- [Information supplied]
■ ■ ■ ■ ■

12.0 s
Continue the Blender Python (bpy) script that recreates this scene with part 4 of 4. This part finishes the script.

■ ■ ■ ■ ■

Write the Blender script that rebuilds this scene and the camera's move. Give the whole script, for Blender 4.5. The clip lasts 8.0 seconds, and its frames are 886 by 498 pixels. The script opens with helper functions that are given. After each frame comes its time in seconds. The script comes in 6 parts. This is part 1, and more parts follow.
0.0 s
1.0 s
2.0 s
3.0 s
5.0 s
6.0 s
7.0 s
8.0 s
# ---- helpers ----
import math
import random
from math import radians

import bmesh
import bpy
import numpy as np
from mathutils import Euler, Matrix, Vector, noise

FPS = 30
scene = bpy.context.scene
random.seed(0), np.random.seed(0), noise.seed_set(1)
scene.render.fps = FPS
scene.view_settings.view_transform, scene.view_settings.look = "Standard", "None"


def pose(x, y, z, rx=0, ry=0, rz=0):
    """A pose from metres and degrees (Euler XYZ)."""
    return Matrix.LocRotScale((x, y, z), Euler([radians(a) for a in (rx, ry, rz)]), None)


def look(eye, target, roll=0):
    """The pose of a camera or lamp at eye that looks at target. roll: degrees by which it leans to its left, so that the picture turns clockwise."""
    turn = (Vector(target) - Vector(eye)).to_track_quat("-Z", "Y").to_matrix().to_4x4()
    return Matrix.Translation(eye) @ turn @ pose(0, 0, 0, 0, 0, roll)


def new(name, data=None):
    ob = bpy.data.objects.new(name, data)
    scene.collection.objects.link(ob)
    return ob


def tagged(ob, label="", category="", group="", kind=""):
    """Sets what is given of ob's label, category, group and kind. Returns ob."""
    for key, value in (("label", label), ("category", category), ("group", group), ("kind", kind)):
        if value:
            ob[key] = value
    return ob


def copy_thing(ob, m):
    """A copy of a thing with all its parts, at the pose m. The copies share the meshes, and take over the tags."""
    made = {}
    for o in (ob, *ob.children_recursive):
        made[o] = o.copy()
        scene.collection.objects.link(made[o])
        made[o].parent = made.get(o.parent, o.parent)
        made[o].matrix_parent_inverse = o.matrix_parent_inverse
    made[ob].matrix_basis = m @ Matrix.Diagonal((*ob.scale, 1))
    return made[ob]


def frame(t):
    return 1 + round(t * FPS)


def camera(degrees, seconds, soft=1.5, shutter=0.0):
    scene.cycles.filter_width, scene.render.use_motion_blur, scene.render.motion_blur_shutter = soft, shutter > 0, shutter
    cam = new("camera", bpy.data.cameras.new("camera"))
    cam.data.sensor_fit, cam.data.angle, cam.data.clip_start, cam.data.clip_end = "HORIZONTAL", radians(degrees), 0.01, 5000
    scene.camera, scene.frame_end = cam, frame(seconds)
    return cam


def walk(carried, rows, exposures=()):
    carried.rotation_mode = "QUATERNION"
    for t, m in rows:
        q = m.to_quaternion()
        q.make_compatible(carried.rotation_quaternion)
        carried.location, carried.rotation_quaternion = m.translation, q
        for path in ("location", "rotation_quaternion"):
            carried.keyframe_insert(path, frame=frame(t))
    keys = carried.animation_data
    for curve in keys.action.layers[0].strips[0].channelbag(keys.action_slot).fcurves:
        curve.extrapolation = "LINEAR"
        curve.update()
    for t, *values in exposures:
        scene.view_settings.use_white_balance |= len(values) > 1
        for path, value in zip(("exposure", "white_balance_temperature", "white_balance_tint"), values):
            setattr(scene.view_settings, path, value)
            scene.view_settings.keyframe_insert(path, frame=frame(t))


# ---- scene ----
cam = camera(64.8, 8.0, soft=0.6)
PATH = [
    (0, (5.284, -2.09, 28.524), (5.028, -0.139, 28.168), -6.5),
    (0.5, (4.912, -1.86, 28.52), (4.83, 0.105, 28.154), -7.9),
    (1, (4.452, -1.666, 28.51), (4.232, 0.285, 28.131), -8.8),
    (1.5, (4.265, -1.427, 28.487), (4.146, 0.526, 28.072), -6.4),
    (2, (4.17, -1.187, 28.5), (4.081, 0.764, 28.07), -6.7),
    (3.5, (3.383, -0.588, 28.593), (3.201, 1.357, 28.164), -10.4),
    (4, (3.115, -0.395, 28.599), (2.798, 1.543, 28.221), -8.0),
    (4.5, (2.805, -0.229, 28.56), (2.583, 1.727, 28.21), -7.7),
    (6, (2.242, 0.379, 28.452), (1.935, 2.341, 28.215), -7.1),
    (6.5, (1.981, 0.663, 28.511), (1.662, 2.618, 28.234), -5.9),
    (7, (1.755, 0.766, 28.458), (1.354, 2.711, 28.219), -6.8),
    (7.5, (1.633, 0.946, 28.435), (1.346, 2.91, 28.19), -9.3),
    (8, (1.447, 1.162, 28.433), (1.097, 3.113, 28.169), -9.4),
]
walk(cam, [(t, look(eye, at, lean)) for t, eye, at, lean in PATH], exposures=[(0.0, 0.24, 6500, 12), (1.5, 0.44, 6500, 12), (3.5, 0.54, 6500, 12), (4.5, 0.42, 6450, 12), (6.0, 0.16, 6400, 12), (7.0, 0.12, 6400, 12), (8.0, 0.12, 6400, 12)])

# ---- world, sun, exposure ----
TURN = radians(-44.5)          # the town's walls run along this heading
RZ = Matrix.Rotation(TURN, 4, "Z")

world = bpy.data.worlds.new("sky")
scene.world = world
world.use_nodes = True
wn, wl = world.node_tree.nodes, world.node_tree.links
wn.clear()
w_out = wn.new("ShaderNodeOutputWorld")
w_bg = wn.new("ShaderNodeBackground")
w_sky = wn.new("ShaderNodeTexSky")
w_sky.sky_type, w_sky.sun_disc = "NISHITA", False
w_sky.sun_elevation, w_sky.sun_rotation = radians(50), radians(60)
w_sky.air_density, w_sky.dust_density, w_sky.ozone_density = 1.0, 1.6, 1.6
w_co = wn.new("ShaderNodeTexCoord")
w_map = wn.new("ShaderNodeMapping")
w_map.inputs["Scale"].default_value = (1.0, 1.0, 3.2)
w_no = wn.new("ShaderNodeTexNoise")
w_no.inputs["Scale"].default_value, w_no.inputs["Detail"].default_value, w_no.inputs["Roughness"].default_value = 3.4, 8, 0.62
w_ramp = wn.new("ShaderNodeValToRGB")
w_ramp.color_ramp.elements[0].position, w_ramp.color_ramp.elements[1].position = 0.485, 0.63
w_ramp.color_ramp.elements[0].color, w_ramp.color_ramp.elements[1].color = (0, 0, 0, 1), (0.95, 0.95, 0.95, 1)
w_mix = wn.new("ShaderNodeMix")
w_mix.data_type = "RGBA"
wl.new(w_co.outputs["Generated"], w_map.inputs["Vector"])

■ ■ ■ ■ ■

Quote the lines that begin at the line containing "import random" and end at the line containing "what is given", keeping both of those lines.

- [Exercise answer]
import random
from math import radians

import bmesh
import bpy
import numpy as np
from mathutils import Euler, Matrix, Vector, noise

FPS = 30
scene = bpy.context.scene
random.seed(0), np.random.seed(0), noise.seed_set(1)
scene.render.fps = FPS
scene.view_settings.view_transform, scene.view_settings.look = "Standard", "None"


def pose(x, y, z, rx=0, ry=0, rz=0):
    """A pose from metres and degrees (Euler XYZ)."""
    return Matrix.LocRotScale((x, y, z), Euler([radians(a) for a in (rx, ry, rz)]), None)


def look(eye, target, roll=0):
    """The pose of a camera or lamp at eye that looks at target. roll: degrees by which it leans to its left, so that the picture turns clockwise."""
    turn = (Vector(target) - Vector(eye)).to_track_quat("-Z", "Y").to_matrix().to_4x4()
    return Matrix.Translation(eye) @ turn @ pose(0, 0, 0, 0, 0, roll)


def new(name, data=None):
    ob = bpy.data.objects.new(name, data)
    scene.collection.objects.link(ob)
    return ob


def tagged(ob, label="", category="", group="", kind=""):
    """Sets what is given of ob's label, category, group and kind. Returns ob."""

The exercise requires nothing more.